### Task:
Quote every line of the data below as it stands, omitting pictures.

### Supplied data:
BEGIN

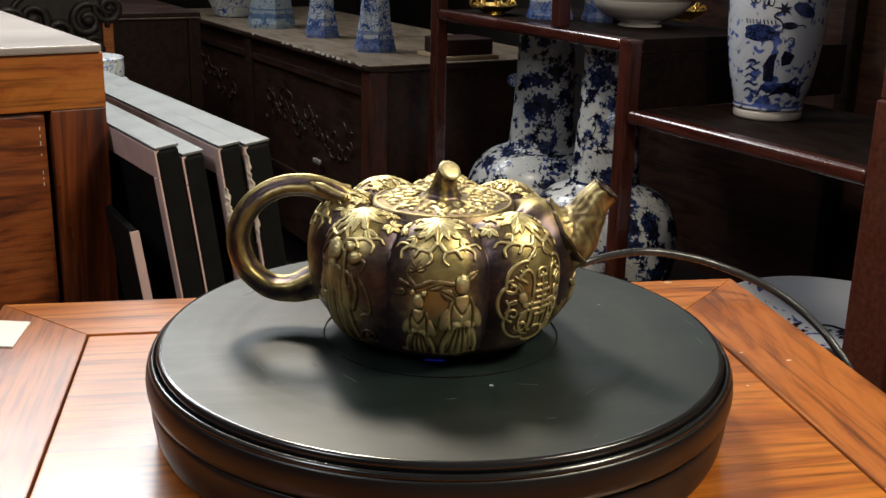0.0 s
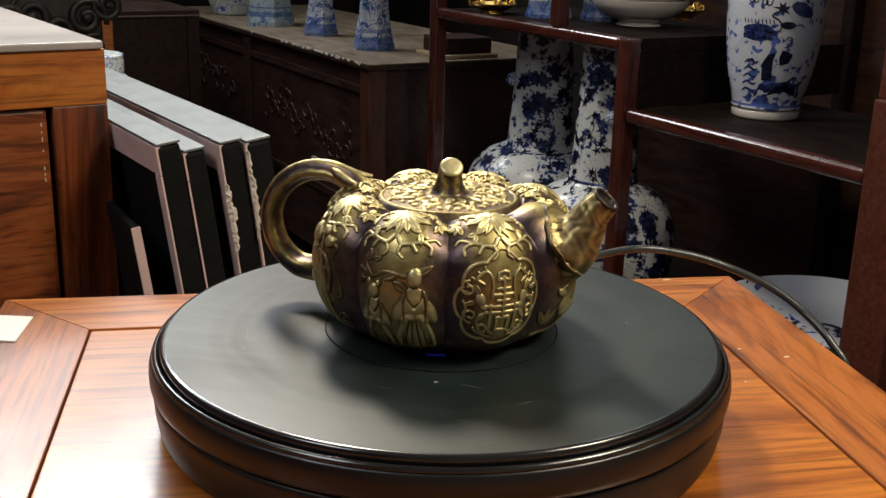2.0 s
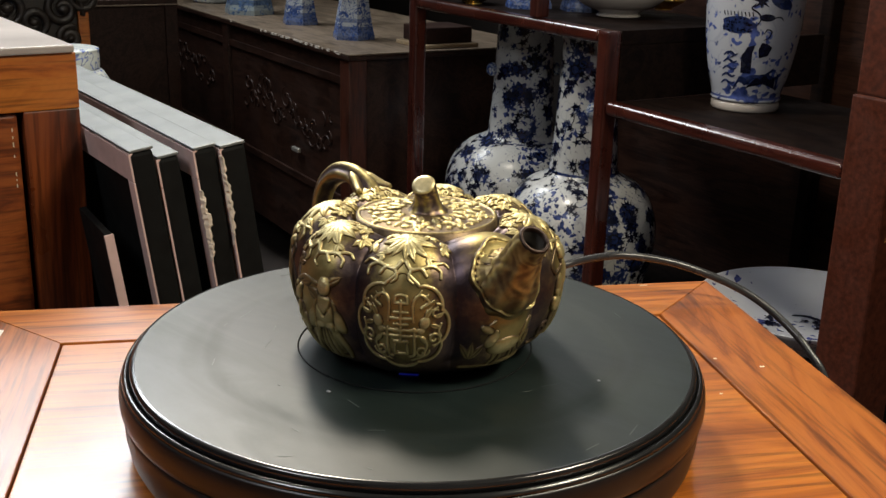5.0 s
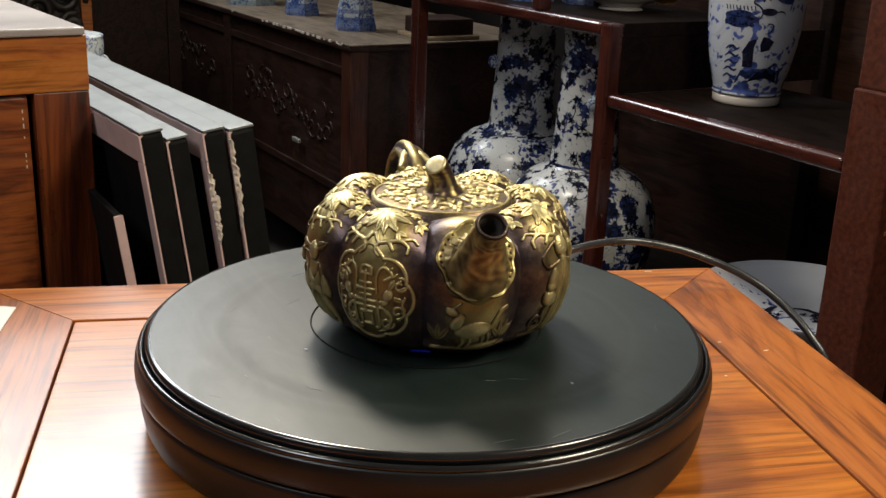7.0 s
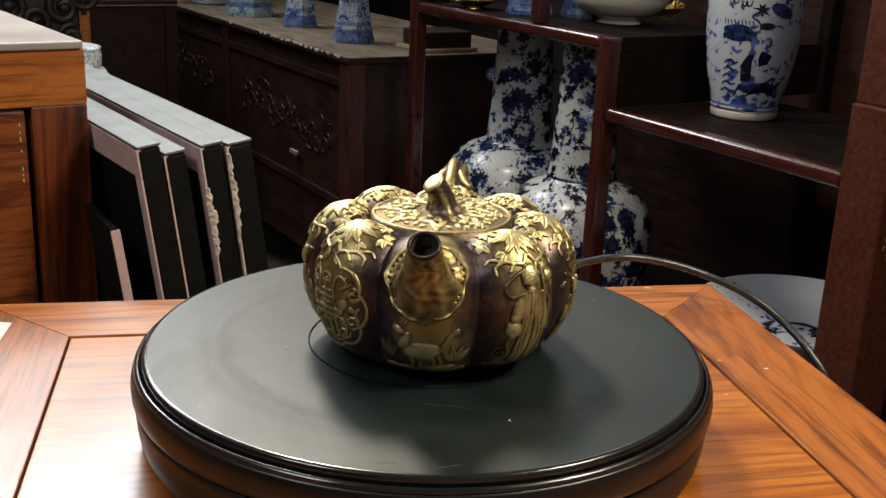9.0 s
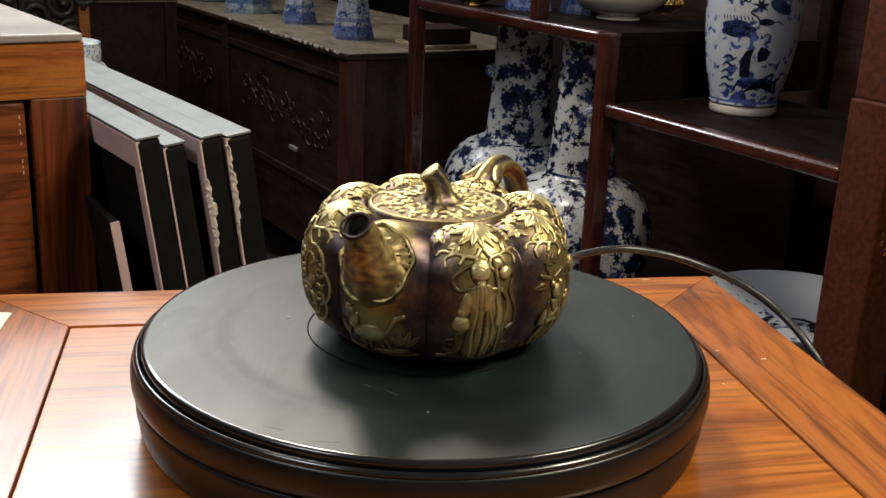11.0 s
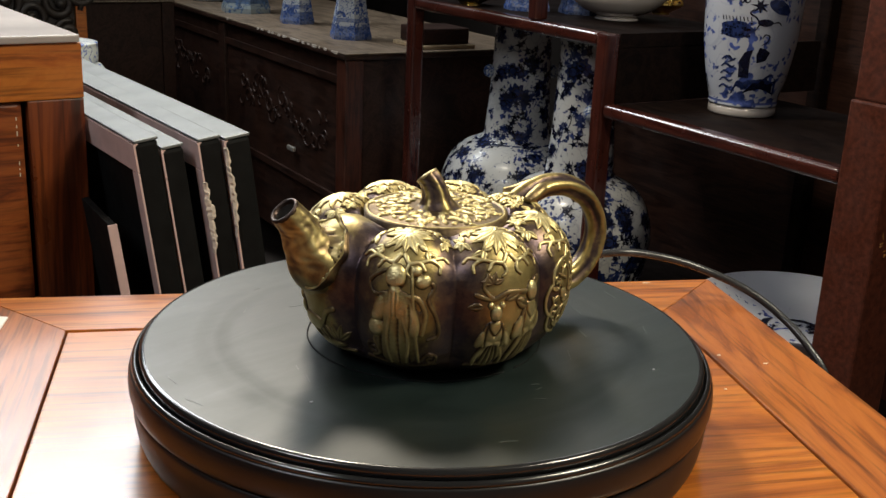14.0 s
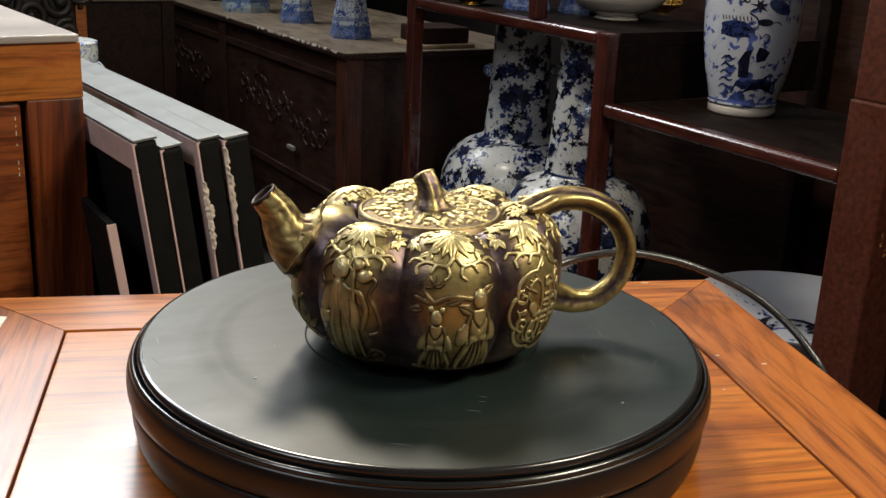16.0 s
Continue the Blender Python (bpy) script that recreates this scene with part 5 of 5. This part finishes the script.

END

### Task solution:
0.0 s
2.0 s
5.0 s
7.0 s
9.0 s
11.0 s
14.0 s
16.0 s
Continue the Blender Python (bpy) script that recreates this scene with part 5 of 5. This part finishes the script.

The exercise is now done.